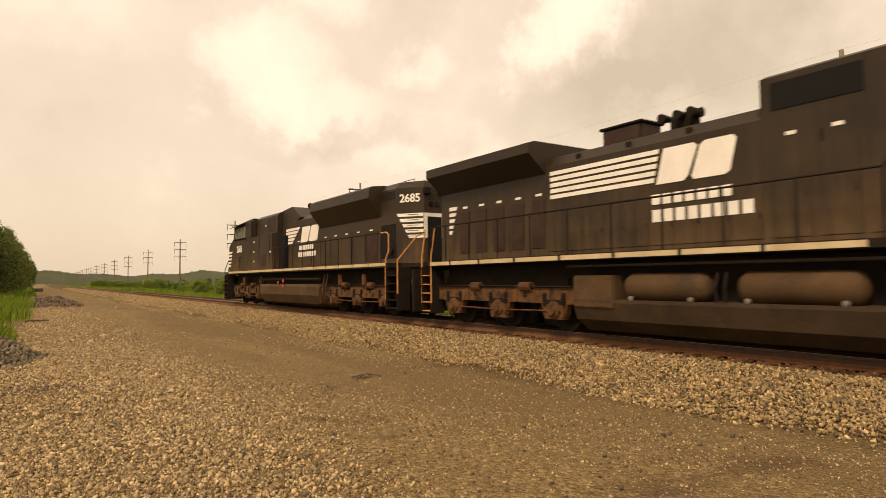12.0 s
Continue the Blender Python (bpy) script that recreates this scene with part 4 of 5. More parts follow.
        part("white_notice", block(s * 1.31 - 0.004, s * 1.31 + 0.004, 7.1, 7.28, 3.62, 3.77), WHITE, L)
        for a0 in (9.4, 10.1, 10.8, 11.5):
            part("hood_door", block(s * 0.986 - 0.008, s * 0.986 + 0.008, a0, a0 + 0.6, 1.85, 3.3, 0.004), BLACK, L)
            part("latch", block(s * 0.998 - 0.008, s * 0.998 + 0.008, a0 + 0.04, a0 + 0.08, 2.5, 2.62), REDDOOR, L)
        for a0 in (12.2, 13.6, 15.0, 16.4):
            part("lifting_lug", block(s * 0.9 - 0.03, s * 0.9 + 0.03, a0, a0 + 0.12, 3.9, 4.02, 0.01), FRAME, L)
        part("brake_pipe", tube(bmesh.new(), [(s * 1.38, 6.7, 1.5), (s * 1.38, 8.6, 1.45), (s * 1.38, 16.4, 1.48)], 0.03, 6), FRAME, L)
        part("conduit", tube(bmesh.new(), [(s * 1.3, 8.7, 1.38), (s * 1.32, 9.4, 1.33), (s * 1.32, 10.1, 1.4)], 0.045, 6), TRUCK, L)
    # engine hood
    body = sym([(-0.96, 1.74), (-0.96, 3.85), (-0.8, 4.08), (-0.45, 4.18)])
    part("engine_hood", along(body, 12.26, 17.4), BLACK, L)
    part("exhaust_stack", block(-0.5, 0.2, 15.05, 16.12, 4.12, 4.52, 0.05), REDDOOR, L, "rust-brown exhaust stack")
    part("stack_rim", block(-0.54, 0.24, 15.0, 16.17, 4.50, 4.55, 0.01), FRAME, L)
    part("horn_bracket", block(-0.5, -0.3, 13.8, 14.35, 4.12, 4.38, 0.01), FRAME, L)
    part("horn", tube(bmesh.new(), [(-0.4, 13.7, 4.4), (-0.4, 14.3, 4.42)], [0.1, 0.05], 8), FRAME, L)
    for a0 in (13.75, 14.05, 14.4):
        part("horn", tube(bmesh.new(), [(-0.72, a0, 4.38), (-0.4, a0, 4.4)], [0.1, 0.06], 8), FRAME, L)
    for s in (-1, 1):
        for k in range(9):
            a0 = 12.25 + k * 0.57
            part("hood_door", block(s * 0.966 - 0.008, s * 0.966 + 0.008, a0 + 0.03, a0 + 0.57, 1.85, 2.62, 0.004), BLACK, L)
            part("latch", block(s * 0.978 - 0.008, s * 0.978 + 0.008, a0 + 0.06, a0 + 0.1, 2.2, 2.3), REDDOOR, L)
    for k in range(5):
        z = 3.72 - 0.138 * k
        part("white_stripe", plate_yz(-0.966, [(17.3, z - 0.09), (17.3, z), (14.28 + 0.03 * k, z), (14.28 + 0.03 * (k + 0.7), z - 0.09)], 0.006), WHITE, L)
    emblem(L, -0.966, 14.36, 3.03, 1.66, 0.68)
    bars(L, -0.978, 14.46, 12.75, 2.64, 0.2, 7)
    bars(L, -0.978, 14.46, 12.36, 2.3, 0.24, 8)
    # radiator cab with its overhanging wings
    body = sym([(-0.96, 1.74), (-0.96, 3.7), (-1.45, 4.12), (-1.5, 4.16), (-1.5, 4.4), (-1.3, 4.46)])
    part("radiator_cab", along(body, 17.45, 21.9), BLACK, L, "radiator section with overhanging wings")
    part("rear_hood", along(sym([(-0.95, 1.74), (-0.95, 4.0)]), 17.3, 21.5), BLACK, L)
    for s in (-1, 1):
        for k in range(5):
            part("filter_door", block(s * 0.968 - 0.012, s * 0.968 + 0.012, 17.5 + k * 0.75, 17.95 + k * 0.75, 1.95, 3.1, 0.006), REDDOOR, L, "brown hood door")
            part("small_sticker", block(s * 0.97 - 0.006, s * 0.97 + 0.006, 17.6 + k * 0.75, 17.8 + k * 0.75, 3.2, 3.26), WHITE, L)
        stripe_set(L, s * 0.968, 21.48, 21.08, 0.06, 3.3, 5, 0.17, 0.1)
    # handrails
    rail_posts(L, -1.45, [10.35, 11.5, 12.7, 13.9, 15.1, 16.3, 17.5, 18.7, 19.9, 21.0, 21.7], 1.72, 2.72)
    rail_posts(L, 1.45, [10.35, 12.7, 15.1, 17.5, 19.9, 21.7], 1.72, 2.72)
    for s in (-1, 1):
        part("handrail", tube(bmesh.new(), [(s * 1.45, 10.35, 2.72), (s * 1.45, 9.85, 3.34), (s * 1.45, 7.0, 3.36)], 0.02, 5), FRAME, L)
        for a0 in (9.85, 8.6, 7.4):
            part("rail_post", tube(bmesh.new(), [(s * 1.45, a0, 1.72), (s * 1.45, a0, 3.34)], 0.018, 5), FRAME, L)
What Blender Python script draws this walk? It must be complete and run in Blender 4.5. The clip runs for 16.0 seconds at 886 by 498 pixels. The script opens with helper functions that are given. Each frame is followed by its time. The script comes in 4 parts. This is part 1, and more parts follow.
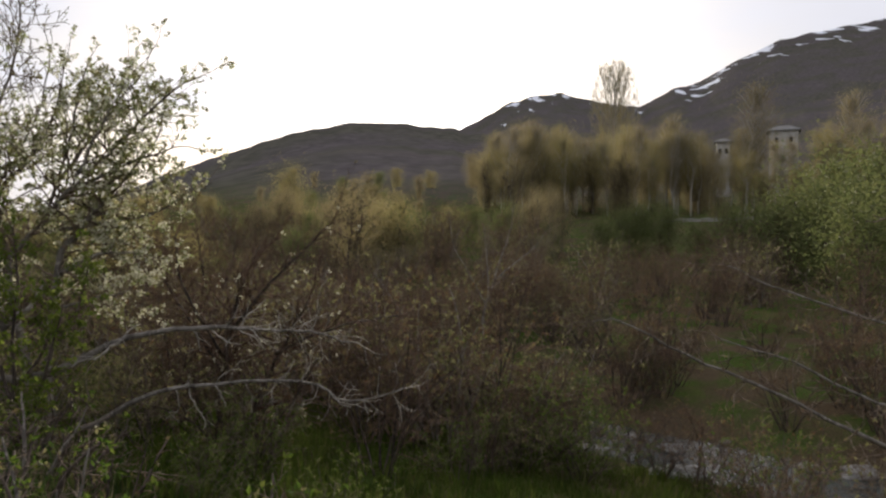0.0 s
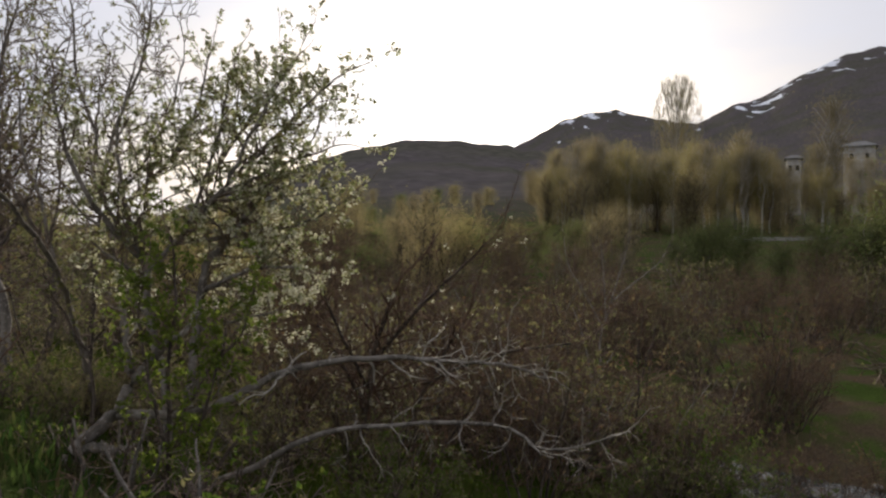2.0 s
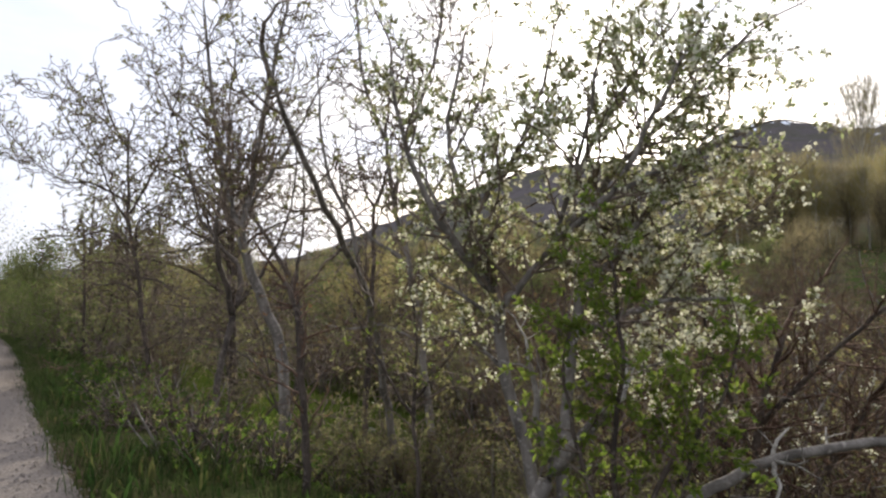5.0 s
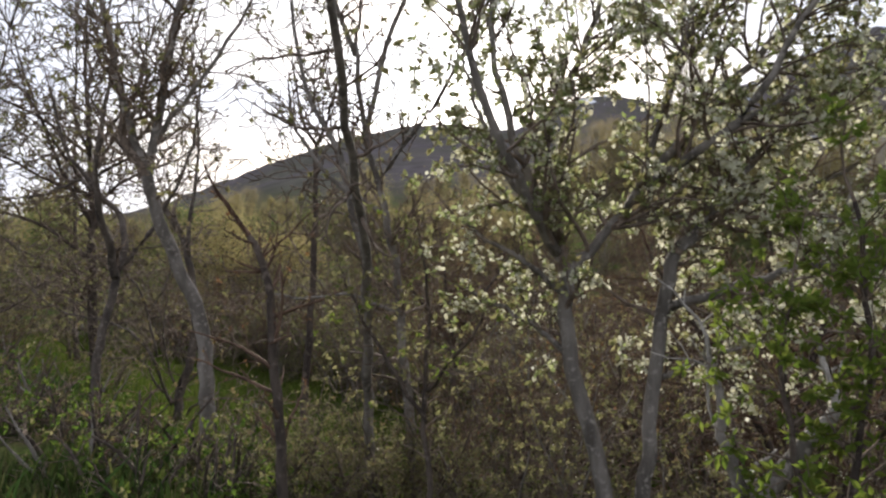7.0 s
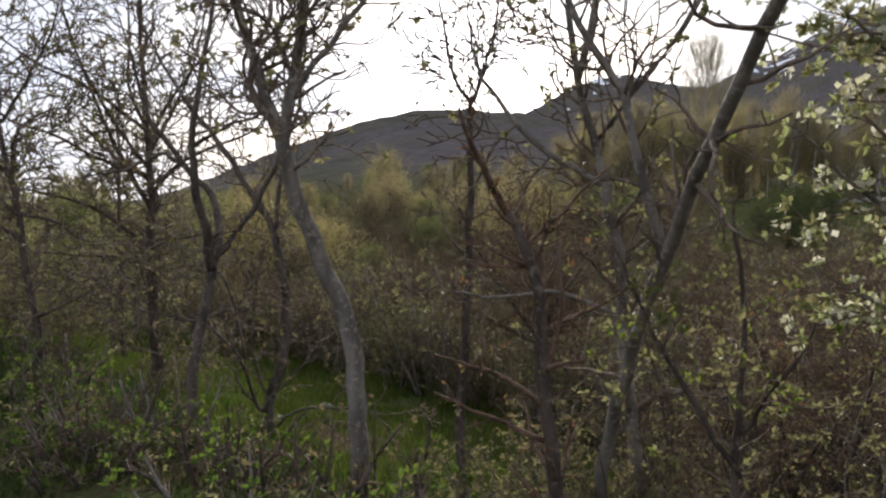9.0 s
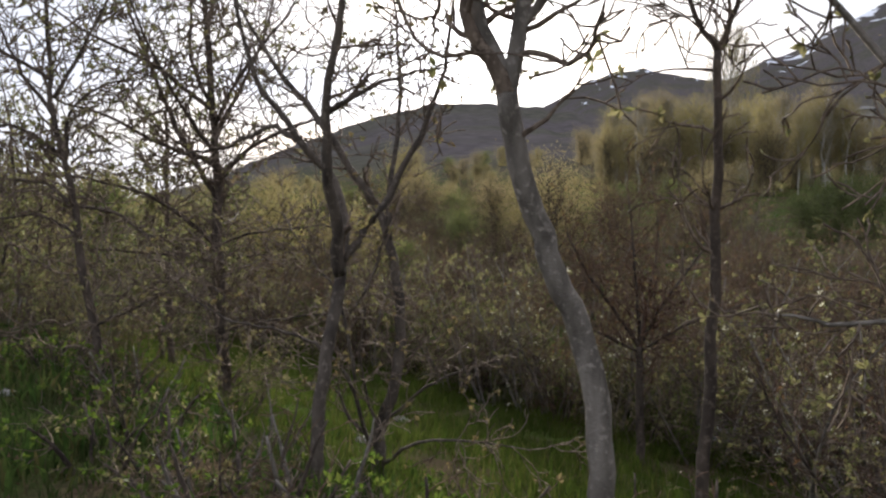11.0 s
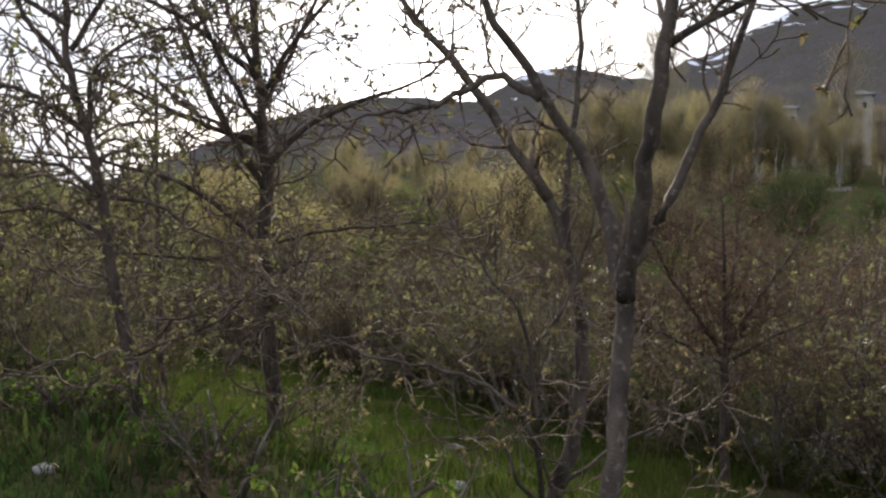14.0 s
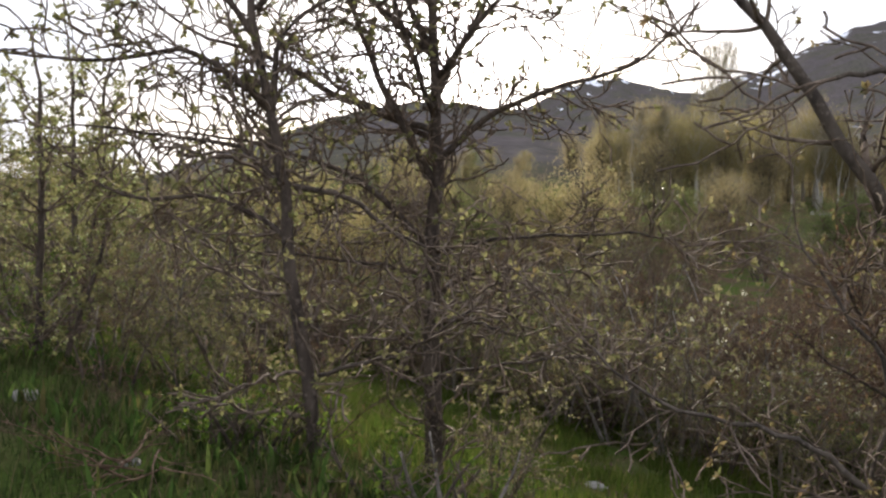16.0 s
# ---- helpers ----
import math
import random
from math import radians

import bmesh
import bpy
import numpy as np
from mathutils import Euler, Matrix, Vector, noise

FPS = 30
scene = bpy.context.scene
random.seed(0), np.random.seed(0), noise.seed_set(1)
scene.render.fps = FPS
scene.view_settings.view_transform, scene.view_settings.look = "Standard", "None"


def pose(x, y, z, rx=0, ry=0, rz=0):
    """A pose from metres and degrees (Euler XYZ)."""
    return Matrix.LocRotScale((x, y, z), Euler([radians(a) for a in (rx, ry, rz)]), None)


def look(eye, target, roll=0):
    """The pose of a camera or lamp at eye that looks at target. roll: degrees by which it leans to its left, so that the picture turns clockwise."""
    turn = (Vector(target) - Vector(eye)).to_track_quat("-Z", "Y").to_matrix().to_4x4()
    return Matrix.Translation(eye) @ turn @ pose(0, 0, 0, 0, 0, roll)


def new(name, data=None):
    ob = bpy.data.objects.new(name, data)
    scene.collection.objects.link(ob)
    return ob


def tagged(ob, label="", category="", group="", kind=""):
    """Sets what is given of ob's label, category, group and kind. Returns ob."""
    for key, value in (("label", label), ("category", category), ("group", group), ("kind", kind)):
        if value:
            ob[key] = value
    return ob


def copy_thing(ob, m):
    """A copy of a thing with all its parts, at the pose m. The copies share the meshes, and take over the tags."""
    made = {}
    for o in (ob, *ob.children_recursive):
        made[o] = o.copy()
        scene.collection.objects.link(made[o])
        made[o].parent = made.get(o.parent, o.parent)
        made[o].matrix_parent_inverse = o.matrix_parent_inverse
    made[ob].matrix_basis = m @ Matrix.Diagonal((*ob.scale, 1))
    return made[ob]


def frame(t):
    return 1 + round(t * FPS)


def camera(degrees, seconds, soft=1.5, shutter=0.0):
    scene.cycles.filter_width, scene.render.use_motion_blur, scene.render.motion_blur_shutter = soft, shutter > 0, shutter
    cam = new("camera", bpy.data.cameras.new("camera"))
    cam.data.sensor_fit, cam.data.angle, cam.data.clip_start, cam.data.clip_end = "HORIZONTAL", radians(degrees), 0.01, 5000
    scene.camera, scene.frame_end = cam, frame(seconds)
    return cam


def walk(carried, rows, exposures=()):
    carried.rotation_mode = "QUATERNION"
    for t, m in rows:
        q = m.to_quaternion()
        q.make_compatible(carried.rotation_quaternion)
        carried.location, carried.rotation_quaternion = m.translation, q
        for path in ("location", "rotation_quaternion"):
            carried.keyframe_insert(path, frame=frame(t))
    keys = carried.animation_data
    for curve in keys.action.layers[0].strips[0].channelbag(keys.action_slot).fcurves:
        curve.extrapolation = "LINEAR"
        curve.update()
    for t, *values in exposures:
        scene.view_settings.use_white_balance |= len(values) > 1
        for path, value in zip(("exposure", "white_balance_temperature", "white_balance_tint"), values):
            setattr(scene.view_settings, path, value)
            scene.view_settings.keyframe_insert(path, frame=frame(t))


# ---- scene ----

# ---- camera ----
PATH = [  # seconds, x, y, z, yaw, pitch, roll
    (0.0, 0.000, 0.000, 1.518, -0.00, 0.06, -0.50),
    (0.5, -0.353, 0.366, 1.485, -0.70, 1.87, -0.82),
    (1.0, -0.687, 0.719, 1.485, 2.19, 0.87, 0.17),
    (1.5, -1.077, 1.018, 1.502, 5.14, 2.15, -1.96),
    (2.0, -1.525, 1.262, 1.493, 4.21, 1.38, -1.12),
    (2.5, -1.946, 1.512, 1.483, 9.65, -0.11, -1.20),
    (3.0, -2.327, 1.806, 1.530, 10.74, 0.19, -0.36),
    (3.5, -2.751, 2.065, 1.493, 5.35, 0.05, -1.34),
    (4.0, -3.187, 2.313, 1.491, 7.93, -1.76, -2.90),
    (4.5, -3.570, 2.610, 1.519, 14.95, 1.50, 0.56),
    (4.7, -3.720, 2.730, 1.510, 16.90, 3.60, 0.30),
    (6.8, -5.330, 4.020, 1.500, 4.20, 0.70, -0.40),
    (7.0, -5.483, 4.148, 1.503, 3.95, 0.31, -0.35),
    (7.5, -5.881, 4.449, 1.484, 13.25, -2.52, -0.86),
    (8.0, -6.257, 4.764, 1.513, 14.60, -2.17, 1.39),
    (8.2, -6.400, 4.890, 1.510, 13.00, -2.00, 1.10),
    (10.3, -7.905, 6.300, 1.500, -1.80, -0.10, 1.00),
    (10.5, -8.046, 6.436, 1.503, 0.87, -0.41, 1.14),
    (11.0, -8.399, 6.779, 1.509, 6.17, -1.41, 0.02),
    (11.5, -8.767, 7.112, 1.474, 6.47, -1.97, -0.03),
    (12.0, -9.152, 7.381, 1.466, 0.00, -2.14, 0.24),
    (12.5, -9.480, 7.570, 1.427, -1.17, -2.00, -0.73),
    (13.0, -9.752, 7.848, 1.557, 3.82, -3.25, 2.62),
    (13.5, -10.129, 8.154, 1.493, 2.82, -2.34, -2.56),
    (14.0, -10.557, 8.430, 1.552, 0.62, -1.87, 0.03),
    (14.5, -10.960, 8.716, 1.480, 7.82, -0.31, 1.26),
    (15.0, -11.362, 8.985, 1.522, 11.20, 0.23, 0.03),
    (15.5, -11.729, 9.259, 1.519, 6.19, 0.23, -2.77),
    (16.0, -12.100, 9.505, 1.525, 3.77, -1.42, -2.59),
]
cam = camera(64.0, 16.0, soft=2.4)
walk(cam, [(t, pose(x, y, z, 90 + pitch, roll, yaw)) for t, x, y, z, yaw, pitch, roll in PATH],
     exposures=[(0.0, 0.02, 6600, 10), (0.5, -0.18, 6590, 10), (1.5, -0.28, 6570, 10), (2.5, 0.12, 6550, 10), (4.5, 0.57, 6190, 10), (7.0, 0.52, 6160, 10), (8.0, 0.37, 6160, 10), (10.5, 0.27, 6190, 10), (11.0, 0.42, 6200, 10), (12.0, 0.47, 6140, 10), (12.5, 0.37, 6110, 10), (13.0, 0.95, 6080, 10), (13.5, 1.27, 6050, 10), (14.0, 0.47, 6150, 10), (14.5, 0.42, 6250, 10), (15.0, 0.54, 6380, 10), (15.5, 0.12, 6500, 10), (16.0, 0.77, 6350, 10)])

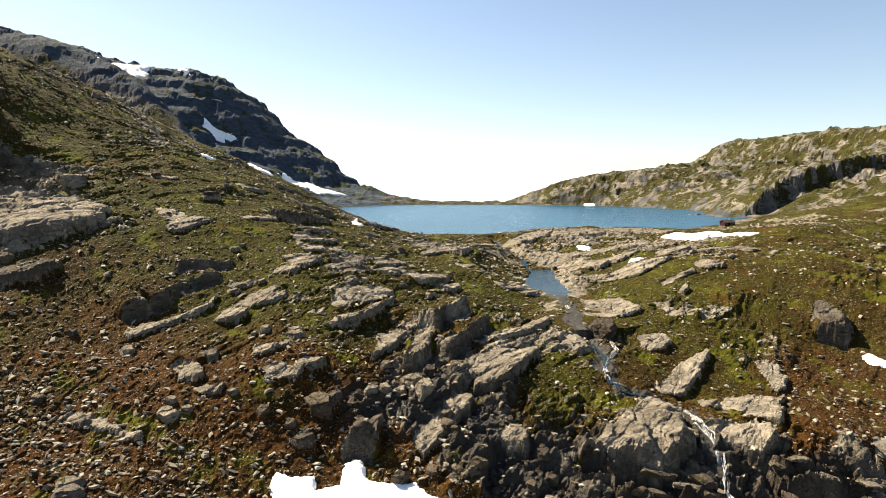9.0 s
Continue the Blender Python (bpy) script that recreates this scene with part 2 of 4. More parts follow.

^^^^^^^^

Within the listing above, the range opens at the line with "return Matrix.LocRotScale((x, y, z), Euler([radians(a)" and closes at the line with "return made[ob]". Reproduce exactly the lines of that range, including both ends.

    return Matrix.LocRotScale((x, y, z), Euler([radians(a) for a in (rx, ry, rz)]), None)


def look(eye, target, roll=0):
    """The pose of a camera or lamp at eye that looks at target. roll: degrees by which it leans to its left, so that the picture turns clockwise."""
    turn = (Vector(target) - Vector(eye)).to_track_quat("-Z", "Y").to_matrix().to_4x4()
    return Matrix.Translation(eye) @ turn @ pose(0, 0, 0, 0, 0, roll)


def new(name, data=None):
    ob = bpy.data.objects.new(name, data)
    scene.collection.objects.link(ob)
    return ob


def tagged(ob, label="", category="", group="", kind=""):
    """Sets what is given of ob's label, category, group and kind. Returns ob."""
    for key, value in (("label", label), ("category", category), ("group", group), ("kind", kind)):
        if value:
            ob[key] = value
    return ob


def copy_thing(ob, m):
    """A copy of a thing with all its parts, at the pose m. The copies share the meshes, and take over the tags."""
    made = {}
    for o in (ob, *ob.children_recursive):
        made[o] = o.copy()
        scene.collection.objects.link(made[o])
        made[o].parent = made.get(o.parent, o.parent)
        made[o].matrix_parent_inverse = o.matrix_parent_inverse
    made[ob].matrix_basis = m @ Matrix.Diagonal((*ob.scale, 1))
    return made[ob]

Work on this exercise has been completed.